Sunday, January 30, 2011
With 20 years of sponsoring folks with anxiety disorders, one thing I learned (learned it firsthand in my 20s) is that when you have a panic attack, you must sit through it, observe it, breathe; know that you won't die or go crazy and that it will come and go in a few minutes as it always does. Once you lose your fear of the physiologic symptoms and the mental thoughts, it loses its ability to be an affective way to get your attention.
We feed the panic by jumping and running and going berserk. I was over panic attacks in a couple months by using good mental hygiene techniques and basically staring the beast in the eye and realizing it couldn't do more than make my heart pump hard, my blood run hot, my body feel tingly, my legs feel weak.
One time on the way to a job interview as I was still in my recovery phase, I felt all these symptoms and I stopped and asked myself, “where else might I get these symptoms?” I realized—an orgasm or perhaps when anticipating opening a really great gift on Christmas. I realized what I was feeling was truly excitement, not anxiety.
It's all in what you tell yourself.
These symptoms are expected in a near-miss on the highway at 65 miles an hour, but when you're sitting and watching TV, it freaks you out. I've never had another one since and boy have I had lots of reasons to have them over the ensuing years.

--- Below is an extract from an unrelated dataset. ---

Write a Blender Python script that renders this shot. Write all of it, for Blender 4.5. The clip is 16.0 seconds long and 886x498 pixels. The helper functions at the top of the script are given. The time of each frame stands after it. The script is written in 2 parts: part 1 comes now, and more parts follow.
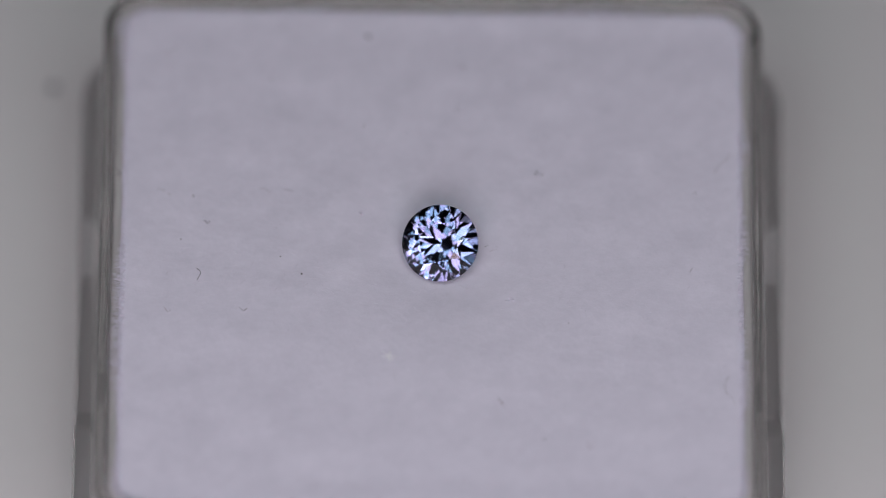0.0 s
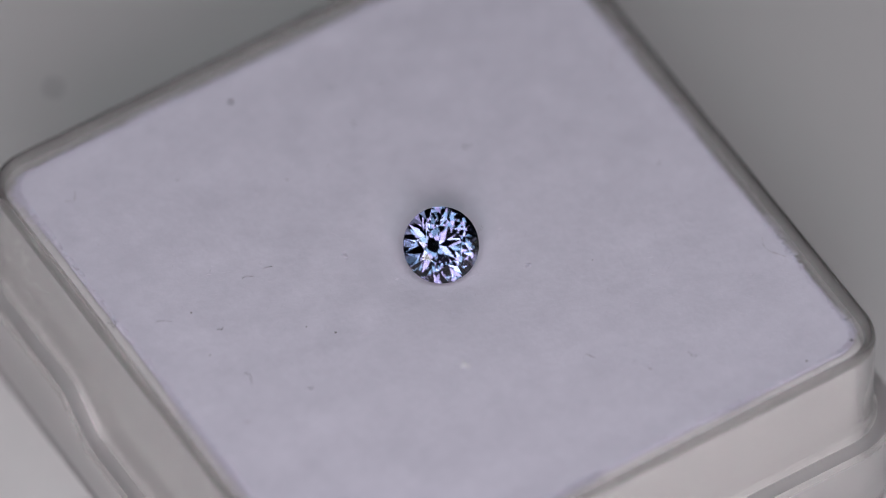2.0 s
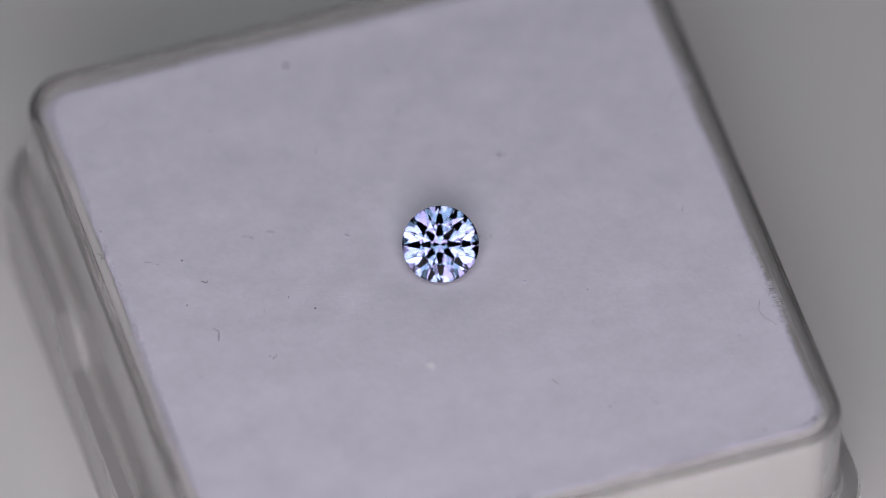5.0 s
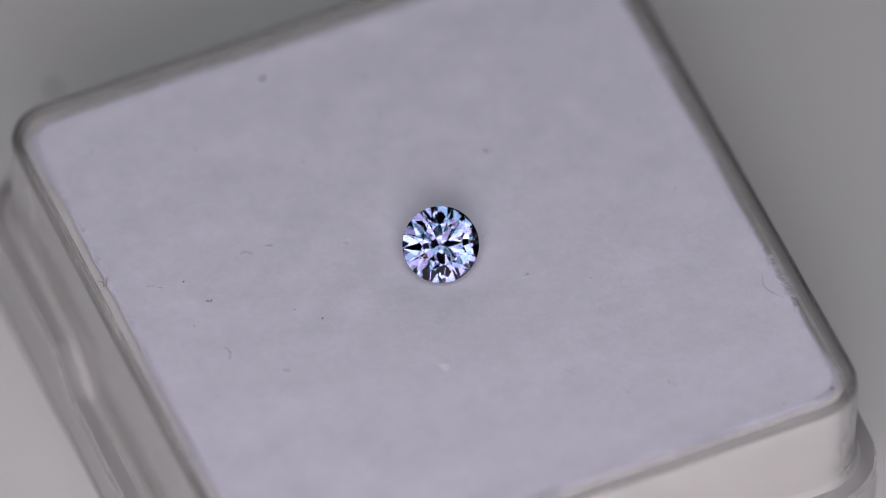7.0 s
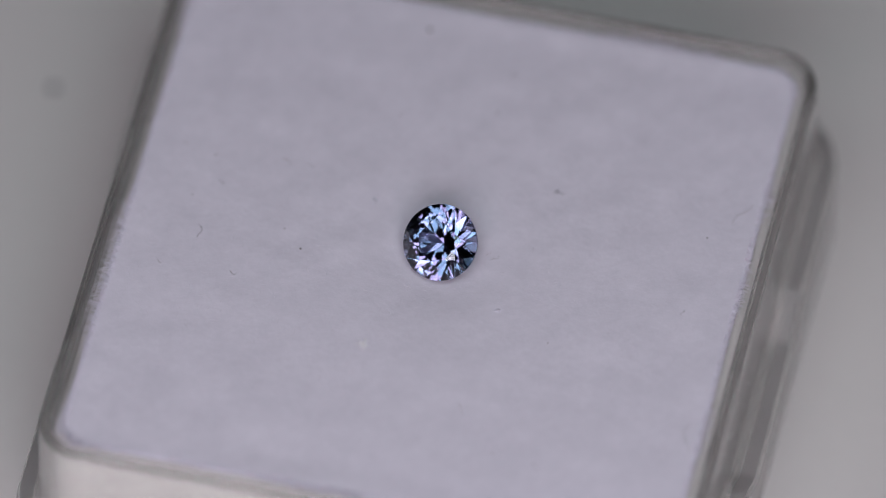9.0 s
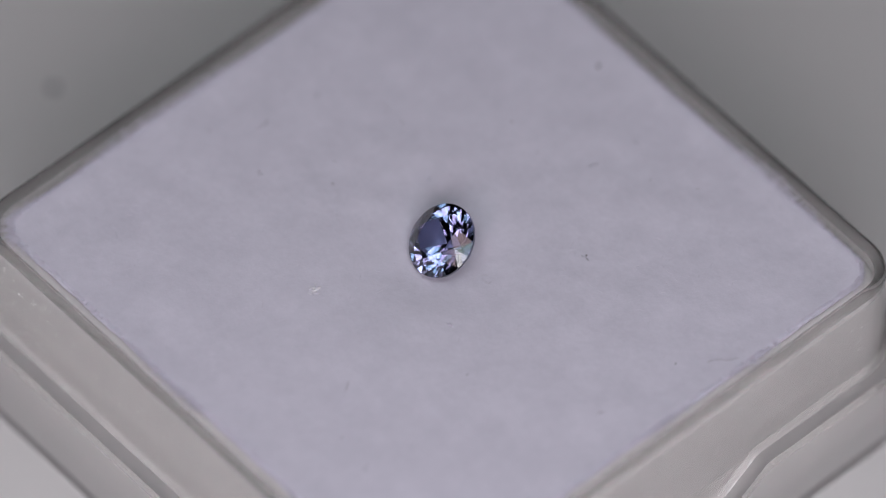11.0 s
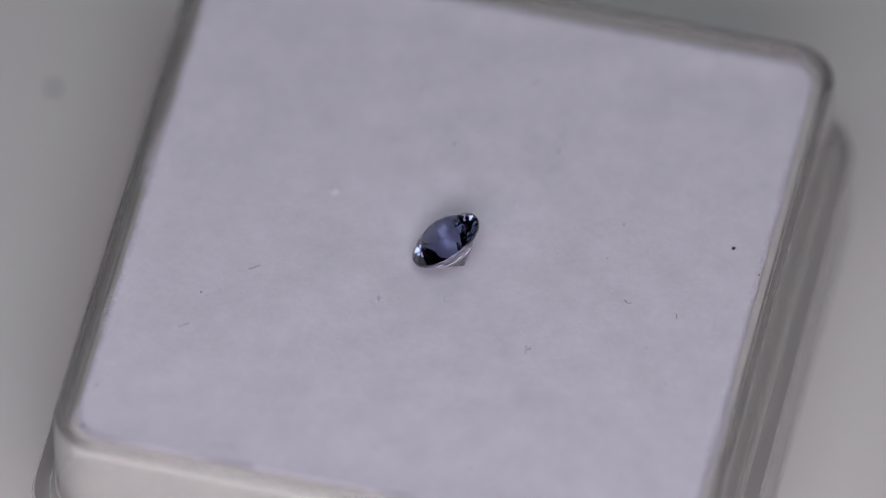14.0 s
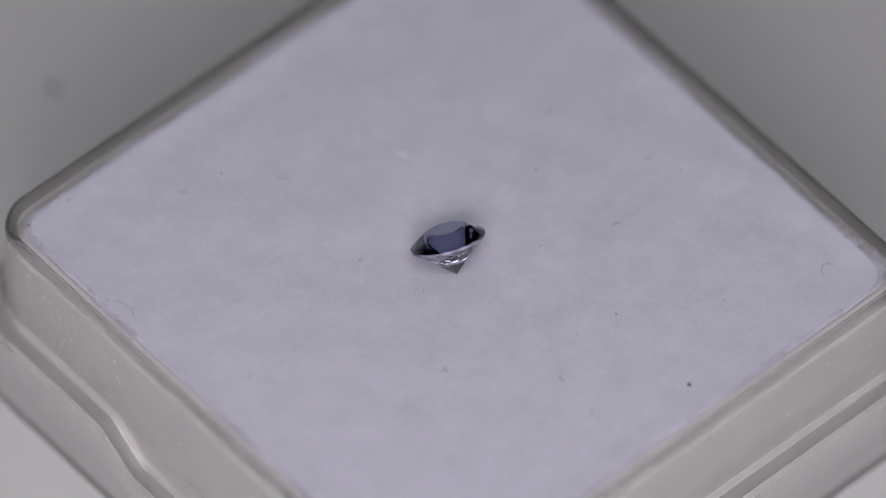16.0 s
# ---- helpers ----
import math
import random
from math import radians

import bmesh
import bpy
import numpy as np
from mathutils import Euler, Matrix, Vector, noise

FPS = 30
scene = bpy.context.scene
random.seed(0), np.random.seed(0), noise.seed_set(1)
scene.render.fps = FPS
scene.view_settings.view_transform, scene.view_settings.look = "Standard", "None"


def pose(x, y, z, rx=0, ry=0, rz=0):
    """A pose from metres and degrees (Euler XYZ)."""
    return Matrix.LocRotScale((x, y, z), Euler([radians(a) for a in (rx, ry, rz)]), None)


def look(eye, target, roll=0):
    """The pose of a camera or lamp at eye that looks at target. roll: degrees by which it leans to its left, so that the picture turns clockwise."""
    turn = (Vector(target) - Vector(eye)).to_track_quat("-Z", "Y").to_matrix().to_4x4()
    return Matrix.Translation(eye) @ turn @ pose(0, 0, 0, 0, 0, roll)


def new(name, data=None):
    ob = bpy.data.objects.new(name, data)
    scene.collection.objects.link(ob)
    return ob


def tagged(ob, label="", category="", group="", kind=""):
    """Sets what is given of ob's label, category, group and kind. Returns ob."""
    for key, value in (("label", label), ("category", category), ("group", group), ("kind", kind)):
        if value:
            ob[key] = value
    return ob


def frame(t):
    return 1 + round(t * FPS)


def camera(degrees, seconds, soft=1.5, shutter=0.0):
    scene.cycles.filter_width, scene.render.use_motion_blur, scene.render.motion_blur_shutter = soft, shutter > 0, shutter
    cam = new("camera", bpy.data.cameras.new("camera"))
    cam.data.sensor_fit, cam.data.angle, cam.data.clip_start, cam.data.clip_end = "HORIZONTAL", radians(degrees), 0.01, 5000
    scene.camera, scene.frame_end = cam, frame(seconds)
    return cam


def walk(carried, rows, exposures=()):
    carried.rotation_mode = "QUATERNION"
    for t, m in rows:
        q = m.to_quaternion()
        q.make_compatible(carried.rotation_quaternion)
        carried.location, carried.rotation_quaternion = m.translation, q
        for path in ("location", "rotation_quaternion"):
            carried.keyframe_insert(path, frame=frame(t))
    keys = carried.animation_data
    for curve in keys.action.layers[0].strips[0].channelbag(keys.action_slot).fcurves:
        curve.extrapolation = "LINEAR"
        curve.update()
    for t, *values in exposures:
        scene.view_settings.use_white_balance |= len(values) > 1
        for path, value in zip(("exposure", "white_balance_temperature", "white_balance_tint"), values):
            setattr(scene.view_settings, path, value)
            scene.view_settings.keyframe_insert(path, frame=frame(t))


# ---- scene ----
# A small gemstone on a white fleece pad in a clear display box that turns on a table under a macro camera.
U = 0.00003                 # the plan's unit: 0.03 mm
ZP = 420 * U                # height of the pad's top above the table
ELEV = radians(52.58)       # the camera looks down by this angle
FAR = 25450 * U             # its distance from the gemstone

# ---- camera ----
cam = camera(3.53, 16.0, soft=0.7)
UP = Vector((0, math.sin(ELEV), math.cos(ELEV)))
AIM = Vector((-2.6 * U, 0, ZP)) + UP * 15 * U
EYE = AIM + Vector((0, -math.cos(ELEV), math.sin(ELEV))) * FAR
cam.data.dof.use_dof = True
cam.data.dof.focus_distance = FAR - 0.0012
cam.data.dof.aperture_fstop = 14.0
walk(cam, [(0.0, look(EYE, AIM, 1.29)), (16.0, look(EYE, AIM, 1.29))])

# The turn of the box about the upright axis, in degrees.
TURN = [(0.0, 0.75), (0.12, -0.6), (0.5, 5.7), (1.0, 15.2), (1.5, 24.2), (2.0, 33.3), (2.16, 35.4), (2.5, 29.5), (3.0, 20.5),
        (3.5, 11.3), (4.0, 3.0), (4.08, 2.6), (4.5, 10.7), (4.7, 13.8), (5.3, 24.8), (5.9, 36.2), (6.1, 38.2), (6.3, 36.4), (7.0, 24.6), (7.5, 16.0),
        (8.0, 6.6), (8.5, -2.7), (9.0, -11.8), (9.5, -21.2), (9.7, -24.9), (10.7, -42.4), (11.8, -60.4), (12.0, -64.1), (12.5, -73.6), (13.0, -82.9),
        (13.5, -92.3), (14.0, -102.0), (14.5, -110.9), (15.0, -119.8), (15.5, -129.1), (16.0, -137.6)]
MOVING = []

# ---- light ----
world = bpy.data.worlds.new("world")
scene.world = world
world.use_nodes = True
world.node_tree.nodes["Background"].inputs["Color"].default_value = (0.85, 0.92, 1.0, 1)
world.node_tree.nodes["Background"].inputs["Strength"].default_value = 0.03


def softbox(eye, target, wide, tall, watts, colour):
    data = bpy.data.lights.new("softbox", "AREA")
    data.shape, data.size, data.size_y, data.energy, data.color = "ELLIPSE", wide, tall, watts, colour
    new("softbox", data).matrix_world = look(eye, target)


COOL, PINK = (0.79, 1.05, 1.05), (1.18, 0.89, 1.01)
CENTRE = Vector((0, 0, ZP))
AXIS = Vector((0, -math.cos(ELEV), math.sin(ELEV)))
# six diffused lamps over and under the lens, close round it, by turns a little bluer and a little pinker
for a, watts, colour in ((50, 0.040, COOL), (90, 0.040, PINK), (130, 0.040, COOL), (230, 0.060, PINK), (270, 0.060, COOL), (310, 0.060, PINK)):
    a = radians(a)
    way = AXIS * math.cos(radians(19)) + (Vector((1, 0, 0)) * math.cos(a) + UP * math.sin(a)) * math.sin(radians(19))
    softbox(CENTRE + way * 0.22, CENTRE, 0.088, 0.088, watts, colour)
scene.view_settings.exposure = 0.05


# ---- materials ----
def material(name, colour, rough, metal=0.0):
    m = bpy.data.materials.new(name)
    m.use_nodes = True
    b = m.node_tree.nodes["Principled BSDF"]
    b.inputs["Base Color"].default_value = (*colour, 1)
    b.inputs["Roughness"].default_value = rough
    b.inputs["Metallic"].default_value = metal
    return m


def put(m, kind, **values):
    n = m.node_tree.nodes.new(kind)
    for key, value in values.items():
        n.inputs[key.replace("_", " ")].default_value = value
    return n


def join(m, a, out, b, into):
    m.node_tree.links.new(a.outputs[out], b.inputs[into])


def mottle(m, colour_a, colour_b, scales, bump, depth):
    """Two scales of noise between two colours, and relief from both."""
    b = m.node_tree.nodes["Principled BSDF"]
    co = put(m, "ShaderNodeTexCoord")
    big = put(m, "ShaderNodeTexNoise", Scale=scales[0], Detail=6.0, Roughness=0.6)
    fine = put(m, "ShaderNodeTexNoise", Scale=scales[1], Detail=5.0, Roughness=0.7)
    join(m, co, "Object", big, "Vector")
    join(m, co, "Object", fine, "Vector")
    add = put(m, "ShaderNodeMath")
    add.operation = "MULTIPLY_ADD"
    add.inputs[1].default_value = 0.6
    half = put(m, "ShaderNodeMath")
    half.operation = "MULTIPLY"
    half.inputs[1].default_value = 0.4
    join(m, fine, "Fac", half, 0)
    join(m, big, "Fac", add, 0)
    join(m, half, 0, add, 2)
    ramp = put(m, "ShaderNodeValToRGB")
    ramp.color_ramp.elements[0].position, ramp.color_ramp.elements[0].color = 0.34, (*colour_a, 1)
    ramp.color_ramp.elements[1].position, ramp.color_ramp.elements[1].color = 0.66, (*colour_b, 1)
    join(m, add, 0, ramp, "Fac")
    join(m, ramp, "Color", b, "Base Color")
    relief = put(m, "ShaderNodeBump", Strength=bump, Distance=depth)
    join(m, add, 0, relief, "Height")
    join(m, relief, "Normal", b, "Normal")
    return m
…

I can't get to a place where that my fight-or-flight is necessary to get me to pull it together. If you keep your thoughts clean and logical, your emotions follow.
I see the same sort of thing in haunted locations, scary houses, dark cemeteries, or any other place that people entertain unrealistic thoughts like, “what if something grabs me?” “what if I'm chased by a ghost?” When you run scenarios through your head, your body prepares.
Just imagine playing with a waxy dimpled lemon and then biting into it. Your mouth waters and you haven't even actually eaten a lemon right now. Yeah, the body does what the mind believes. This is why prayer and envisioning white lights and carrying crystals and all those other protective rituals work; because you believe it works. The mind will move accordingly if you feel protected and able to investigate without harm.
What sorts of thoughts go through my mind to make me never afraid of places and situations I investigate? It goes something like this:
“Man, I hope this place is really spooky and atmospheric. I want to get some cool pictures of that. I want to sit in the dark and listen for things. I sure hope something happens tonight. It feels like a good night for activity. This place has a really awesome history. I hope I get a chance to sit alone and just absorb the spookiness and maybe make contact. I really hope I can get something to respond to me. That would be amazing!”
So, imagine how I feel about encounters, darkness and what I'm entering?
Imagine what this person would feel:
“I hope they don't leave me alone. This place is scary. What if something happens? What if I hear something? What if something touches me? What if I bring it home with me? I don't want to do this! I wish there was a light on. I don't like the idea of not knowing what's out there watching me, waiting for me.”
Your head has to be in the right place for anything in life, whether it's flying in a plane or speaking in front of an audience or dealing with your spouse and kids. You need an internal dialogue that turns things that might be overwhelming into something that you are choosing to engage in, something you are curious about, an adventure.
I pretty much attack everything in life like I'm joining an adventure, witnessing something new, recording an experience in my log of life. To me, I'm a heroine in a romantic comedy and I flub up and I have bad things happen and I smile when it's all good and I pick myself up and realize that over the lifetime of goods and bads, it evens out. I'm allowed to look stupid, do the wrong thing, be scared and unsure, so long as I know my intent is good and I will be rewarded in the end with a life I didn't resist, but that I fell full force into knowing that I'm not in school and am no longer worried about final exams and GPAs.
If you do this, the world brings back to you wonder and excitement because that is what you are looking for. If you approach life as if it's throwing arrows at you, you will be looking to duck everything that comes your way, assuming it is harmful. You will avoid situations and your world and your life will become very small and constricted.
I'm not saying to pump your skirt with sunshine, but be realistic. I grew up in a haunted home, have tackled more “scary” haunted places than can be imagined and yet one thing I know as a logical woman is that the worst things that could happen are to fall through a floorboard, hit my head on a pipe hanging from the ceiling or run into an indigent who is drunk and territorial. I cannot be hurt by the unseen. It will not come home with me. I will not become possessed. I am nothing more than a witness and if I do my job as a witness with a clear head, I might further the industry. I might also be receptive and open should something want to or need to communicate. The last thing I would want to do as a ghost is frighten people away, I would desperately want their company and for them to know I'm there.
So, the next time you tackle anything you don't want to do, try turning it around into a curious adventure. You are about to do something that isn't “good” or “bad,” it is simply “interesting” and “an experience.” See how you take to it as an observer instead of a victim.
As well, I've found when it comes to pain, the same sorts of things can be done by renaming it "hot" or "tight" instead of "painful" or "unbearable." So simple and yet so effective.
Simply taking the negative off of things and turning them into neutral changes your very physiology and emotions.
It works on hunts; it works with anxiety; it works for life.